David Gutman of Gramophone, however, was much more critical of the piece. Despite referring to the scoring as "blatant but imaginative," he opined:
As is typical of the new wave of percussion concertos, Der gerettete Alberich (1997) works well enough in live performance where the physical theatre of a hyperactive soloist helps offset the unavoidable diffuseness of what one actually hears. Without the visuals it is more difficult to know how to take the piece. In plundering Alberich’s themes from Wagner’s Ring for his raw material, the composer doesn’t seem to be setting up any sort of meaningful critique or dialectic. The music begins with the euphonious close of Götterdämmerung and ends with the pedal E flat which opens Das Rheingold. Are we to infer that ‘Alberich Saved’, whether by accident or design, has reversed time and put the world to rights?
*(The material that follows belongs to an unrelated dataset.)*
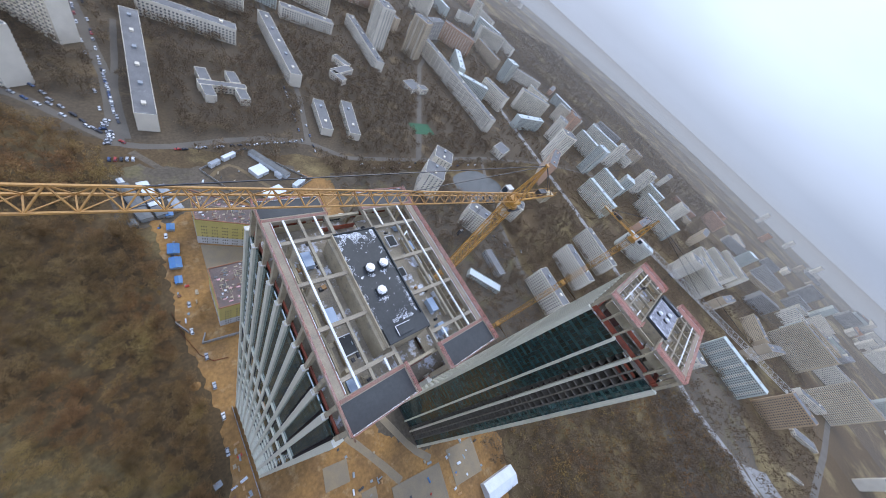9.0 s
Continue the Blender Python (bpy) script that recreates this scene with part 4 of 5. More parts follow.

In programming a 2013 concert celebrating the bicentennial of Richard Wagner's birth, conductor Marin Alsop said of Der gerettete Alberich:
Rouse begins with the same music that closes the Ring. Then, Alberich appears in the form of a raspy guiro (the Latin American percussion instrument). The concerto takes us through many twists and turns — including a stint for Alberich as a 1970s rock 'n' roll drummer. It's all musically motivated and derived from Wagner's own music, brilliantly contorted and disguised by Rouse, and designed to showcase the virtuosity of the percussion soloist. This piece creates over-the-top excess for our own time.